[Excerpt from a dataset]
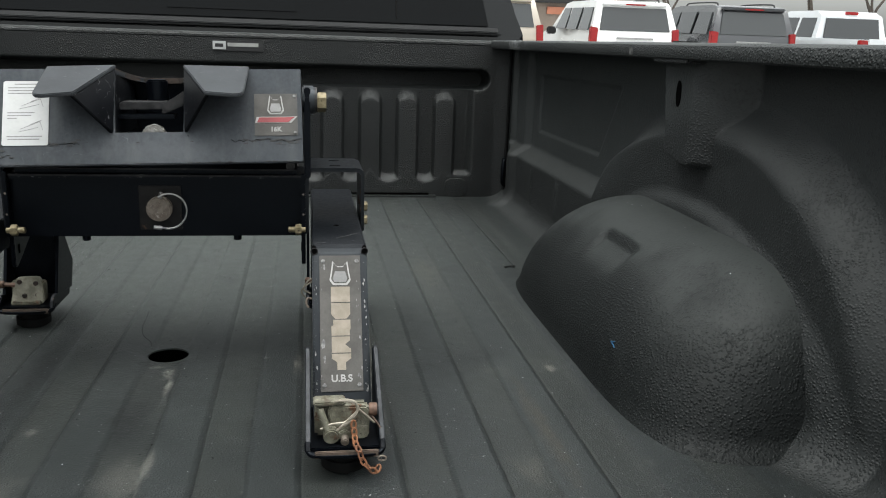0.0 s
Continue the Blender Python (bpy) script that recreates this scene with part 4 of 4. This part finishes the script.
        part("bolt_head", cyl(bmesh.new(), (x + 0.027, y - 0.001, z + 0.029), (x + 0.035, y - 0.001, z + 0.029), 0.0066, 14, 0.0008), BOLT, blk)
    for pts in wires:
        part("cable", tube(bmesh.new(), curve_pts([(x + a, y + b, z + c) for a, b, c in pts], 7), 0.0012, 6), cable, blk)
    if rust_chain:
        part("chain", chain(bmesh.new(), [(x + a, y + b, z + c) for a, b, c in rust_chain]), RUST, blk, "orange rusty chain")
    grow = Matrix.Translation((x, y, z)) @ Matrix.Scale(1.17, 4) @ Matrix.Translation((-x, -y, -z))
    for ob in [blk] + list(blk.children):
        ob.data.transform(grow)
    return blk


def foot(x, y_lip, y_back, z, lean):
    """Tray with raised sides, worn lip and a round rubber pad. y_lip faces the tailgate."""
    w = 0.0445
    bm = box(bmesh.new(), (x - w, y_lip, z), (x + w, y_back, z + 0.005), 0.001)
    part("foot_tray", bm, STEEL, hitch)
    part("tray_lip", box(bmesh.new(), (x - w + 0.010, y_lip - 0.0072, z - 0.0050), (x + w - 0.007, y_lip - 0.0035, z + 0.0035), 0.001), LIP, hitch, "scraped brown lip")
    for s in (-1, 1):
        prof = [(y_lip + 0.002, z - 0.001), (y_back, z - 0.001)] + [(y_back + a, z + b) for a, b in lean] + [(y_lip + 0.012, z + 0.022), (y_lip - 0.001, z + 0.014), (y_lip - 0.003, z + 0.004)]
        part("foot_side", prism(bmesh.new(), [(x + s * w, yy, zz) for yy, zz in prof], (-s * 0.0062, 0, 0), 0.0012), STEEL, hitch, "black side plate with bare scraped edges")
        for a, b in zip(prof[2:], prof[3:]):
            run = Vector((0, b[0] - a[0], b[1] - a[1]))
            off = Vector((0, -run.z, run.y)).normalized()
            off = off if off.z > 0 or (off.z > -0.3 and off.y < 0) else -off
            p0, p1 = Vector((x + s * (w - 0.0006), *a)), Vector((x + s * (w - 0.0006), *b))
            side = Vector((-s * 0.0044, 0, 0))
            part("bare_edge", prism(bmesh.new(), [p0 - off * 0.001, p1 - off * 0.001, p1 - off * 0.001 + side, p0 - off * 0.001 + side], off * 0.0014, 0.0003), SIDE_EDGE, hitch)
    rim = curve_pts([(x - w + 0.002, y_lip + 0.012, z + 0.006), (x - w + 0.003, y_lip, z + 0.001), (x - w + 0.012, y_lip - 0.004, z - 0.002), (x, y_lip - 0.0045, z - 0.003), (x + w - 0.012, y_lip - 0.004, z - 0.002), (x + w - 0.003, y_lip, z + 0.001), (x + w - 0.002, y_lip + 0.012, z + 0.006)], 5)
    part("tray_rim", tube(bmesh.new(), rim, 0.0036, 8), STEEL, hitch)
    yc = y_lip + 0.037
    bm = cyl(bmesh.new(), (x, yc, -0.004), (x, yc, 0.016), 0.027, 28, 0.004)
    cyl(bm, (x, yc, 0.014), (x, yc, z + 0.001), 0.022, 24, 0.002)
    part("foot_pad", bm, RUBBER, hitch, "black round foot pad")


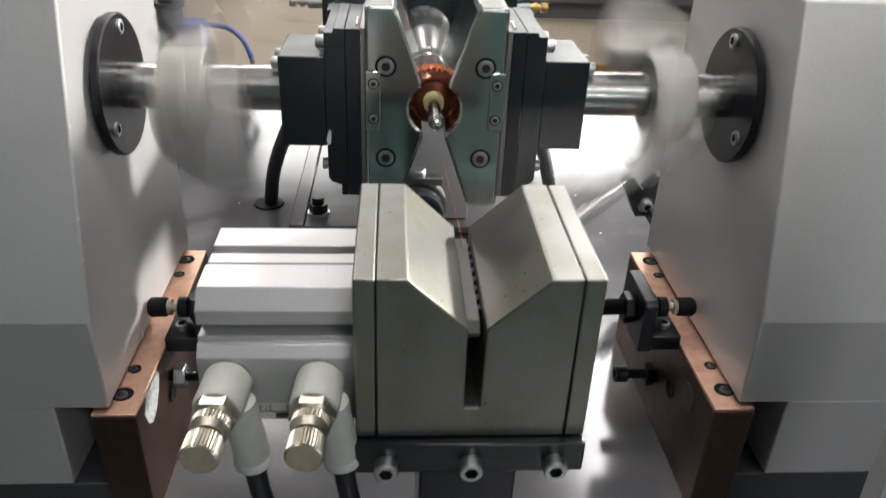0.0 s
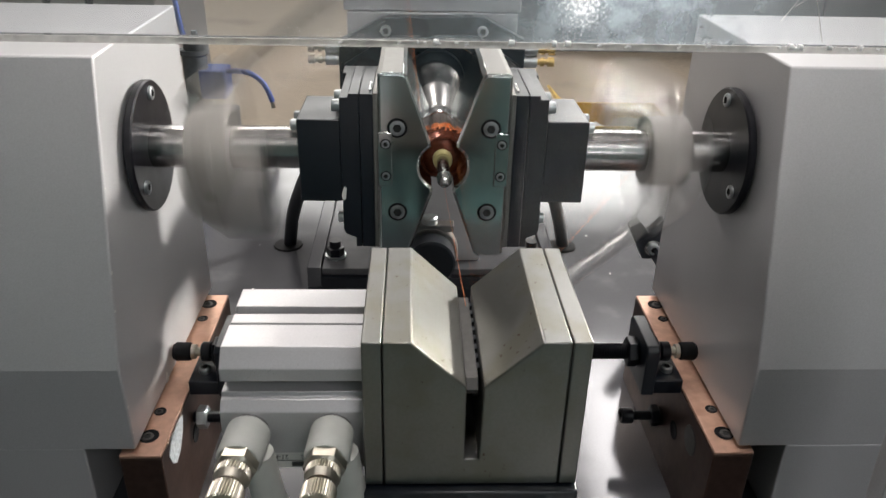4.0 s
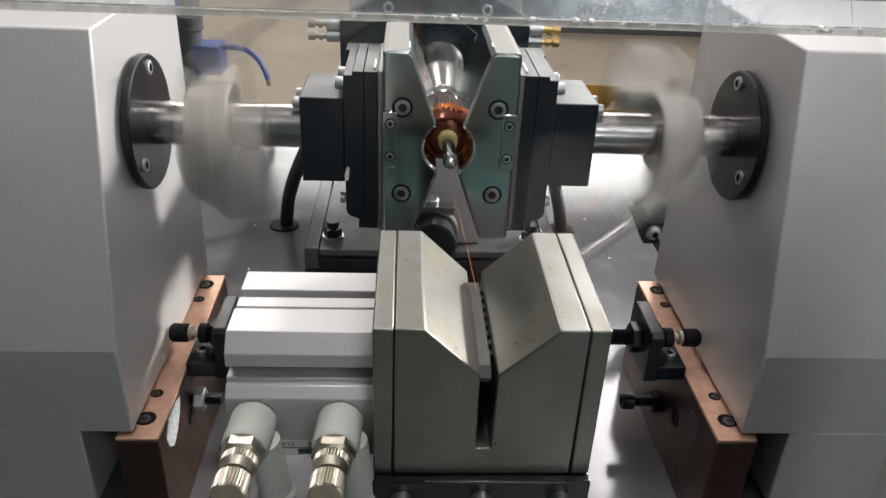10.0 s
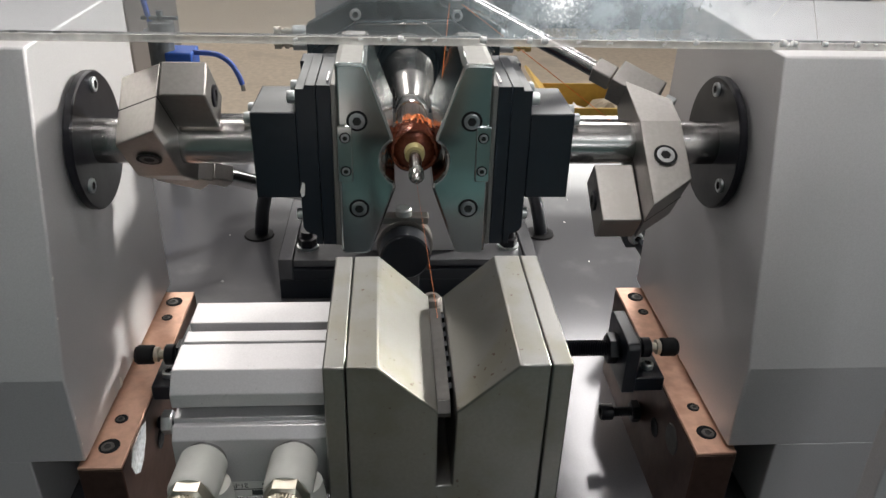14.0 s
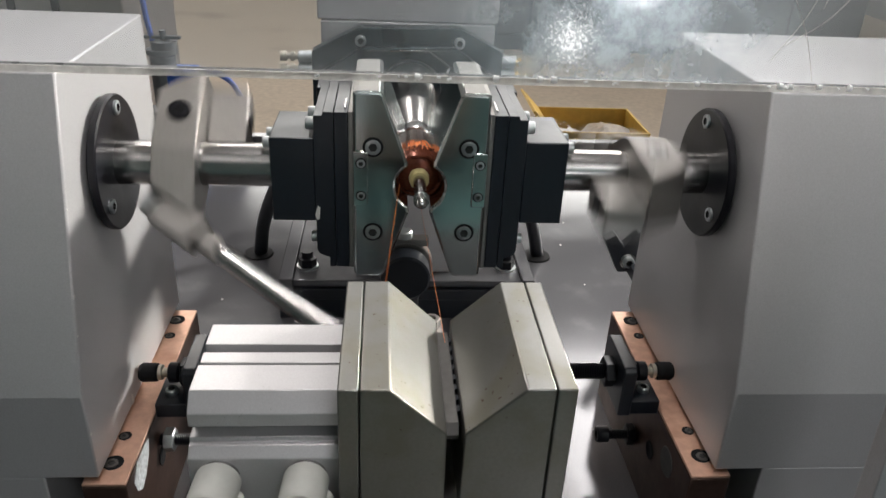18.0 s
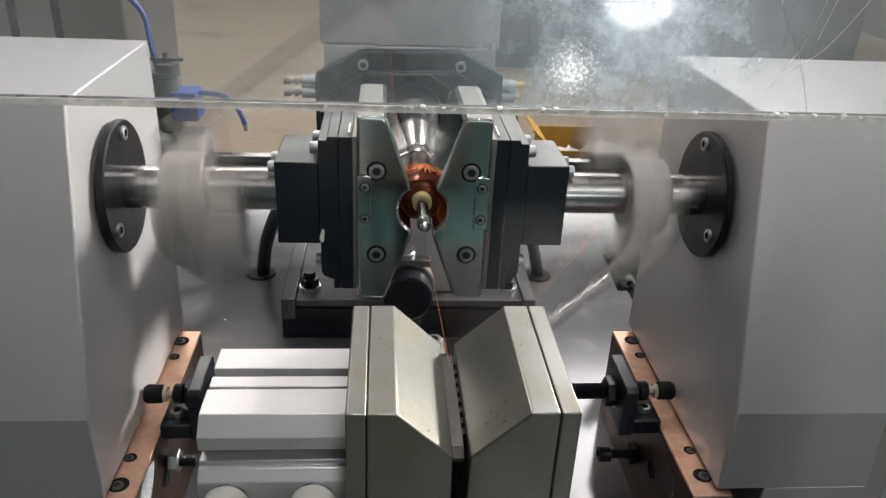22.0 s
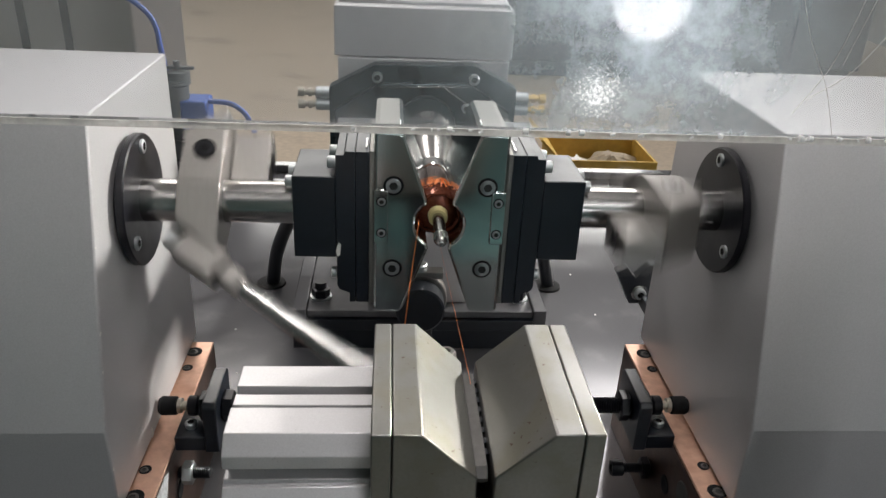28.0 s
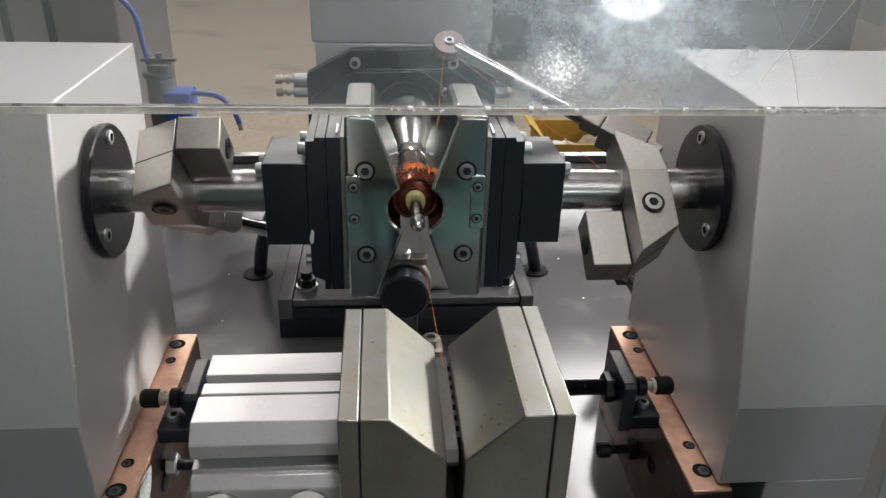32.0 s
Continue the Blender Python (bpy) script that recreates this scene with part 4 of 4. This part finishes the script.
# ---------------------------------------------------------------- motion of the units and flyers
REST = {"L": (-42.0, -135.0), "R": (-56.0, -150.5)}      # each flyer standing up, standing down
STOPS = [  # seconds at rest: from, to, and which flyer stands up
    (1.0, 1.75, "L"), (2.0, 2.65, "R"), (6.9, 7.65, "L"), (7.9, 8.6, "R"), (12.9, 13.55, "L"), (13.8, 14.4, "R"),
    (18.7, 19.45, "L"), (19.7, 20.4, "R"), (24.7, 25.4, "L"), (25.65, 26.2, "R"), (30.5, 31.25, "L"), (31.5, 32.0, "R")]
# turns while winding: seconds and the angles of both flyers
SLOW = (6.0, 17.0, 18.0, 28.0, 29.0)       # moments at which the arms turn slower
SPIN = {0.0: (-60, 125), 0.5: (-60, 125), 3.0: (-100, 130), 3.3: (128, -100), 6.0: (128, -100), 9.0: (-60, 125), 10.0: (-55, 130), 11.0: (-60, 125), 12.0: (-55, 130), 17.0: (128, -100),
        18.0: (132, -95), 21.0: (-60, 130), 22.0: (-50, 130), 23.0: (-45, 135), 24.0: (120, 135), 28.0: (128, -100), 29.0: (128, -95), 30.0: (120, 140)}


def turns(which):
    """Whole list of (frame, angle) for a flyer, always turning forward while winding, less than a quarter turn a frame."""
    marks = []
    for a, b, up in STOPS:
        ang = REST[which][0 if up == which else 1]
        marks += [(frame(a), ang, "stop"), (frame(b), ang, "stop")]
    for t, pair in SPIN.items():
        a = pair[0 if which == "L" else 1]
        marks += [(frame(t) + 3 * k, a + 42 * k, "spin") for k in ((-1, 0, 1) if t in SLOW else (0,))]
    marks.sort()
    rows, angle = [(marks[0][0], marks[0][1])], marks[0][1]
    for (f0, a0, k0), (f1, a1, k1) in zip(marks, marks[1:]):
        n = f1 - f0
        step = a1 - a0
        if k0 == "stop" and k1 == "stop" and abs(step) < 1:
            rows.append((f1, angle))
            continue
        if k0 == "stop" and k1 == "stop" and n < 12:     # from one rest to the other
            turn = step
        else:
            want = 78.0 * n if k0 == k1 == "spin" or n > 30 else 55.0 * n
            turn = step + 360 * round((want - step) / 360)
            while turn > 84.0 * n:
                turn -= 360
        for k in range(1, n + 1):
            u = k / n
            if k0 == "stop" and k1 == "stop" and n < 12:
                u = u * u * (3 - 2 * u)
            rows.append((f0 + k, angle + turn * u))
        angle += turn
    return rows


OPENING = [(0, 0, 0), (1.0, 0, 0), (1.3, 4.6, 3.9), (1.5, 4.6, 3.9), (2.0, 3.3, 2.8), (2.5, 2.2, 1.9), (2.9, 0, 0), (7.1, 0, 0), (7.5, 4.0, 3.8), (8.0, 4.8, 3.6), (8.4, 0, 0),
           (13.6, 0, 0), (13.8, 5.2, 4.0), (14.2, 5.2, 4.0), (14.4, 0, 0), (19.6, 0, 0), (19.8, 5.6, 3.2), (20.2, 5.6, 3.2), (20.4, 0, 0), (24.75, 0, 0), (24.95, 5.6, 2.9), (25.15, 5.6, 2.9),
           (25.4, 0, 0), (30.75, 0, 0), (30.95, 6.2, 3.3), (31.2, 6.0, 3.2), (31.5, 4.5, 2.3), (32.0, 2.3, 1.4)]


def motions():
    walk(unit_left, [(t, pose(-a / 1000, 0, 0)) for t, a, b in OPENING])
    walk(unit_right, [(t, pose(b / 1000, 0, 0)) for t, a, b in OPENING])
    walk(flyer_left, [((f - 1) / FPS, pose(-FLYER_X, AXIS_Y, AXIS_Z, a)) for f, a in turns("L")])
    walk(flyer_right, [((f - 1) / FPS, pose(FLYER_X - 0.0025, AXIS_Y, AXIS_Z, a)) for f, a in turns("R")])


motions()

**PROBLEM STATEMENT**. Leave out the pictures and copy the rest of the material above exactly.

**SOLUTION TO THIS EXERCISE**.
0.0 s
Continue the Blender Python (bpy) script that recreates this scene with part 4 of 4. This part finishes the script.
        part("bolt_head", cyl(bmesh.new(), (x + 0.027, y - 0.001, z + 0.029), (x + 0.035, y - 0.001, z + 0.029), 0.0066, 14, 0.0008), BOLT, blk)
    for pts in wires:
        part("cable", tube(bmesh.new(), curve_pts([(x + a, y + b, z + c) for a, b, c in pts], 7), 0.0012, 6), cable, blk)
    if rust_chain:
        part("chain", chain(bmesh.new(), [(x + a, y + b, z + c) for a, b, c in rust_chain]), RUST, blk, "orange rusty chain")
    grow = Matrix.Translation((x, y, z)) @ Matrix.Scale(1.17, 4) @ Matrix.Translation((-x, -y, -z))
    for ob in [blk] + list(blk.children):
        ob.data.transform(grow)
    return blk


def foot(x, y_lip, y_back, z, lean):
    """Tray with raised sides, worn lip and a round rubber pad. y_lip faces the tailgate."""
    w = 0.0445
    bm = box(bmesh.new(), (x - w, y_lip, z), (x + w, y_back, z + 0.005), 0.001)
    part("foot_tray", bm, STEEL, hitch)
    part("tray_lip", box(bmesh.new(), (x - w + 0.010, y_lip - 0.0072, z - 0.0050), (x + w - 0.007, y_lip - 0.0035, z + 0.0035), 0.001), LIP, hitch, "scraped brown lip")
    for s in (-1, 1):
        prof = [(y_lip + 0.002, z - 0.001), (y_back, z - 0.001)] + [(y_back + a, z + b) for a, b in lean] + [(y_lip + 0.012, z + 0.022), (y_lip - 0.001, z + 0.014), (y_lip - 0.003, z + 0.004)]
        part("foot_side", prism(bmesh.new(), [(x + s * w, yy, zz) for yy, zz in prof], (-s * 0.0062, 0, 0), 0.0012), STEEL, hitch, "black side plate with bare scraped edges")
        for a, b in zip(prof[2:], prof[3:]):
            run = Vector((0, b[0] - a[0], b[1] - a[1]))
            off = Vector((0, -run.z, run.y)).normalized()
            off = off if off.z > 0 or (off.z > -0.3 and off.y < 0) else -off
            p0, p1 = Vector((x + s * (w - 0.0006), *a)), Vector((x + s * (w - 0.0006), *b))
            side = Vector((-s * 0.0044, 0, 0))
            part("bare_edge", prism(bmesh.new(), [p0 - off * 0.001, p1 - off * 0.001, p1 - off * 0.001 + side, p0 - off * 0.001 + side], off * 0.0014, 0.0003), SIDE_EDGE, hitch)
    rim = curve_pts([(x - w + 0.002, y_lip + 0.012, z + 0.006), (x - w + 0.003, y_lip, z + 0.001), (x - w + 0.012, y_lip - 0.004, z - 0.002), (x, y_lip - 0.0045, z - 0.003), (x + w - 0.012, y_lip - 0.004, z - 0.002), (x + w - 0.003, y_lip, z + 0.001), (x + w - 0.002, y_lip + 0.012, z + 0.006)], 5)
    part("tray_rim", tube(bmesh.new(), rim, 0.0036, 8), STEEL, hitch)
    yc = y_lip + 0.037
    bm = cyl(bmesh.new(), (x, yc, -0.004), (x, yc, 0.016), 0.027, 28, 0.004)
    cyl(bm, (x, yc, 0.014), (x, yc, z + 0.001), 0.022, 24, 0.002)
    part("foot_pad", bm, RUBBER, hitch, "black round foot pad")


0.0 s
4.0 s
10.0 s
14.0 s
18.0 s
22.0 s
28.0 s
32.0 s
Continue the Blender Python (bpy) script that recreates this scene with part 4 of 4. This part finishes the script.
# ---------------------------------------------------------------- motion of the units and flyers
REST = {"L": (-42.0, -135.0), "R": (-56.0, -150.5)}      # each flyer standing up, standing down
STOPS = [  # seconds at rest: from, to, and which flyer stands up
    (1.0, 1.75, "L"), (2.0, 2.65, "R"), (6.9, 7.65, "L"), (7.9, 8.6, "R"), (12.9, 13.55, "L"), (13.8, 14.4, "R"),
    (18.7, 19.45, "L"), (19.7, 20.4, "R"), (24.7, 25.4, "L"), (25.65, 26.2, "R"), (30.5, 31.25, "L"), (31.5, 32.0, "R")]
# turns while winding: seconds and the angles of both flyers
SLOW = (6.0, 17.0, 18.0, 28.0, 29.0)       # moments at which the arms turn slower
SPIN = {0.0: (-60, 125), 0.5: (-60, 125), 3.0: (-100, 130), 3.3: (128, -100), 6.0: (128, -100), 9.0: (-60, 125), 10.0: (-55, 130), 11.0: (-60, 125), 12.0: (-55, 130), 17.0: (128, -100),
        18.0: (132, -95), 21.0: (-60, 130), 22.0: (-50, 130), 23.0: (-45, 135), 24.0: (120, 135), 28.0: (128, -100), 29.0: (128, -95), 30.0: (120, 140)}


def turns(which):
    """Whole list of (frame, angle) for a flyer, always turning forward while winding, less than a quarter turn a frame."""
    marks = []
    for a, b, up in STOPS:
        ang = REST[which][0 if up == which else 1]
        marks += [(frame(a), ang, "stop"), (frame(b), ang, "stop")]
    for t, pair in SPIN.items():
        a = pair[0 if which == "L" else 1]
        marks += [(frame(t) + 3 * k, a + 42 * k, "spin") for k in ((-1, 0, 1) if t in SLOW else (0,))]
    marks.sort()
    rows, angle = [(marks[0][0], marks[0][1])], marks[0][1]
    for (f0, a0, k0), (f1, a1, k1) in zip(marks, marks[1:]):
        n = f1 - f0
        step = a1 - a0
        if k0 == "stop" and k1 == "stop" and abs(step) < 1:
            rows.append((f1, angle))
            continue
        if k0 == "stop" and k1 == "stop" and n < 12:     # from one rest to the other
            turn = step
        else:
            want = 78.0 * n if k0 == k1 == "spin" or n > 30 else 55.0 * n
            turn = step + 360 * round((want - step) / 360)
            while turn > 84.0 * n:
                turn -= 360
        for k in range(1, n + 1):
            u = k / n
            if k0 == "stop" and k1 == "stop" and n < 12:
                u = u * u * (3 - 2 * u)
            rows.append((f0 + k, angle + turn * u))
        angle += turn
    return rows


OPENING = [(0, 0, 0), (1.0, 0, 0), (1.3, 4.6, 3.9), (1.5, 4.6, 3.9), (2.0, 3.3, 2.8), (2.5, 2.2, 1.9), (2.9, 0, 0), (7.1, 0, 0), (7.5, 4.0, 3.8), (8.0, 4.8, 3.6), (8.4, 0, 0),
           (13.6, 0, 0), (13.8, 5.2, 4.0), (14.2, 5.2, 4.0), (14.4, 0, 0), (19.6, 0, 0), (19.8, 5.6, 3.2), (20.2, 5.6, 3.2), (20.4, 0, 0), (24.75, 0, 0), (24.95, 5.6, 2.9), (25.15, 5.6, 2.9),
           (25.4, 0, 0), (30.75, 0, 0), (30.95, 6.2, 3.3), (31.2, 6.0, 3.2), (31.5, 4.5, 2.3), (32.0, 2.3, 1.4)]


def motions():
    walk(unit_left, [(t, pose(-a / 1000, 0, 0)) for t, a, b in OPENING])
    walk(unit_right, [(t, pose(b / 1000, 0, 0)) for t, a, b in OPENING])
    walk(flyer_left, [((f - 1) / FPS, pose(-FLYER_X, AXIS_Y, AXIS_Z, a)) for f, a in turns("L")])
    walk(flyer_right, [((f - 1) / FPS, pose(FLYER_X - 0.0025, AXIS_Y, AXIS_Z, a)) for f, a in turns("R")])


motions()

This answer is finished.